In the present study a snapshot description of various empirical studies have been discussed pointing out the major findings of the work in relation to the capital budgeting techniques implemented by the manufacturing companies of the United Kingdom.
Various empirical studies have been performed to evaluate the techniques of capital budgeting employed by the firms of the United Kingdom while appraising their investment decisions. The main aim behind conducting this work was to find the process of capital budgeting and popularity of different investment appraisal methods in the United Kingdom. For this purpose, the study focused on the companies operating in the manufacturing sector of the United Kingdom.
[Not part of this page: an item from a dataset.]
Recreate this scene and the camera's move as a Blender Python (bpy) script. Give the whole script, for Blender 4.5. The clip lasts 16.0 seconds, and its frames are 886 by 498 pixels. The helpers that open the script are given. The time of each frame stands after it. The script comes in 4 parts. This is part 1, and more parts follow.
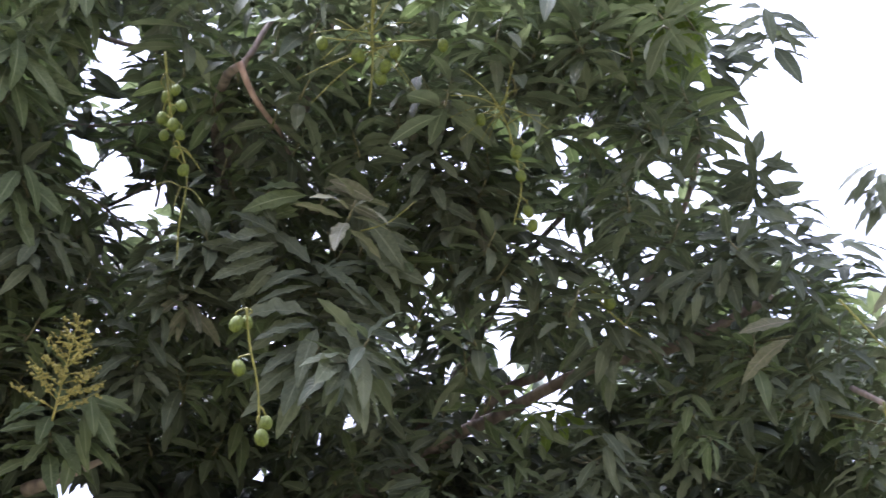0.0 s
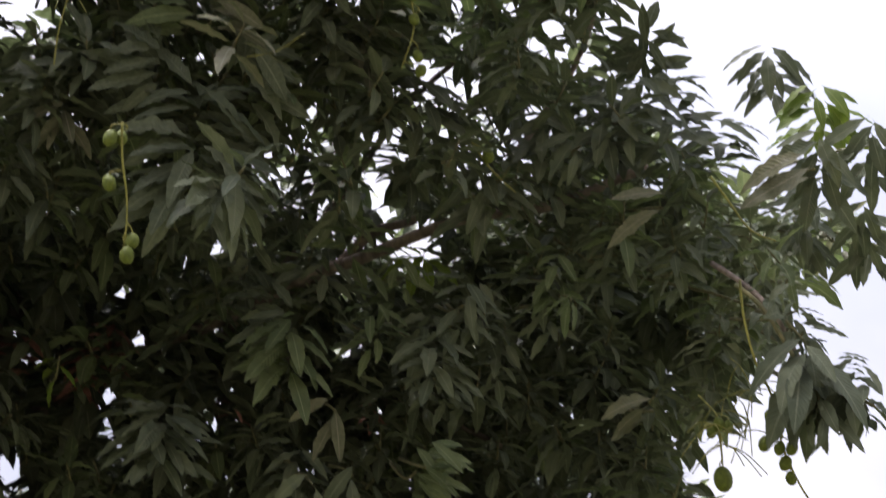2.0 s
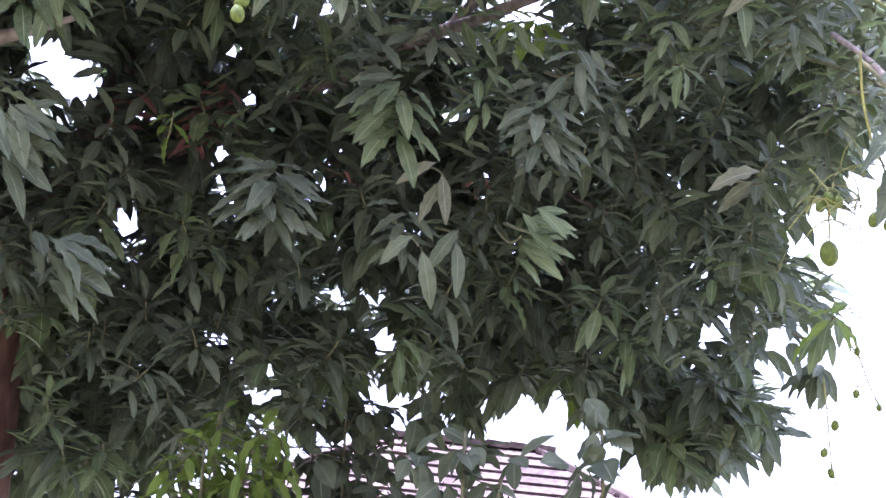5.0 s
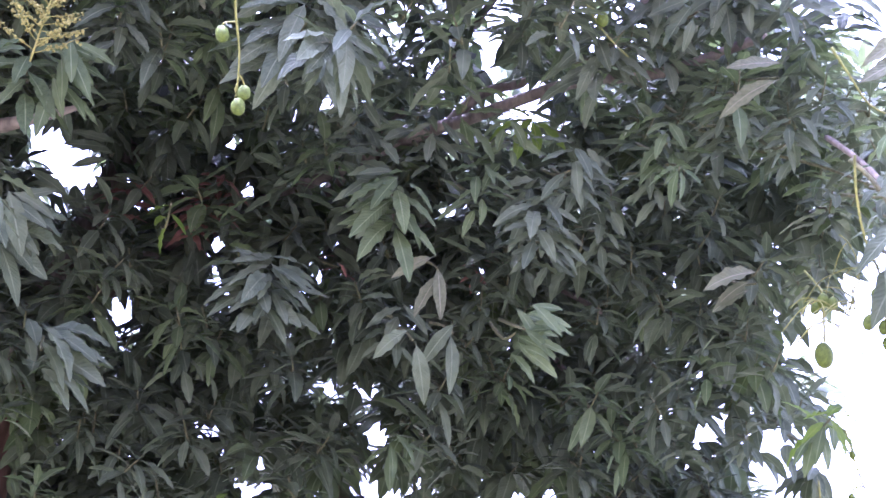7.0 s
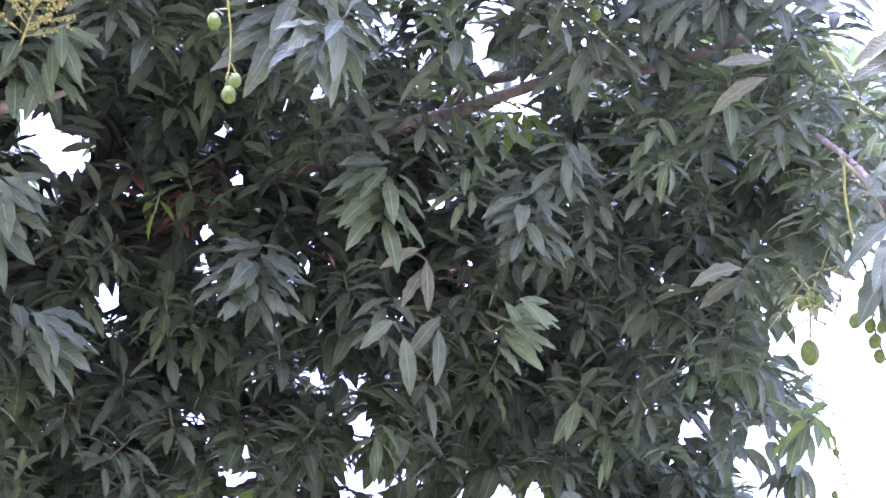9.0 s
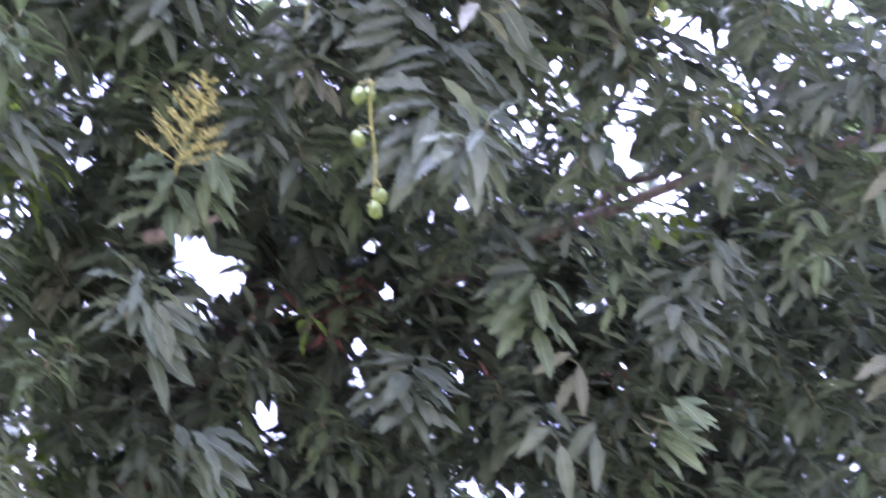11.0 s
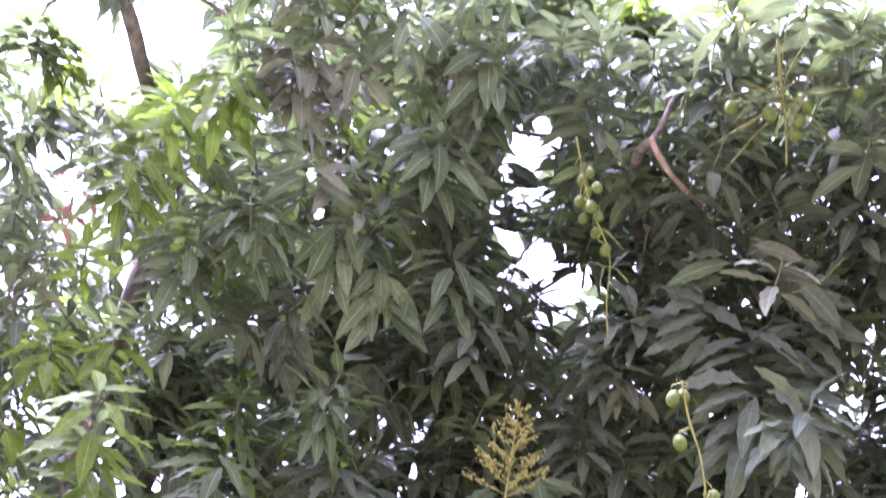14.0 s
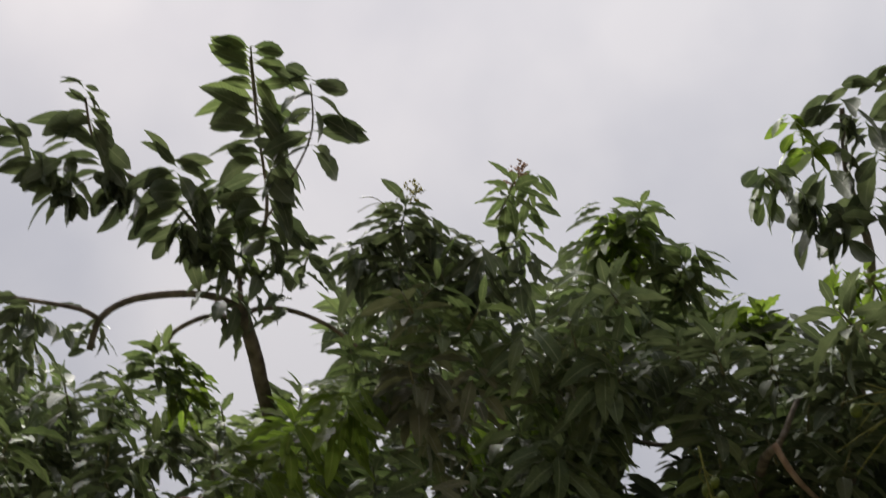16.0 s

To remain competitive in the existing business scenario, it becomes very important for not only the manufacturing companies but all the firms to keep on investing on technology and innovation. Further, to keep their operations up to dated, there are various investment options available to an organisation to choose from. Thus the main problem lies in the selection of the most suitable investment opportunity, because investment decisions are very complex in nature and involves higher degree of uncertainty regarding investment and return, and are associated with higher amount of risk. Therefore, it is very challenging for the financial and accounts manager to evaluate such opportunities. Further, if the management is not able to assess all the options correctly, it may stagnant its growth and development.
Capital budgeting is one of the main tools for the management and the financial managers to evaluate various investment options available to them so that they can put their capital on the most appropriate project that will generate higher returns and will be the most profitable for the business. There are various capital budgeting techniques, but among all, four methods are widely used by the managers of various companies operating in different sectors, these are; Payback Period, Accounting Rate of Return (ARR), Internal Rate of Return (IRR) and Net Present Value (NPV). Among these four techniques, ARR and Payback Period does not considers the concept of time value of money, on the other hand, the remaining two, that is, NPV and IRR are based on the time value of money concept. Thus, the later tow techniques are practiced more by the managers in comparison to the former two techniques.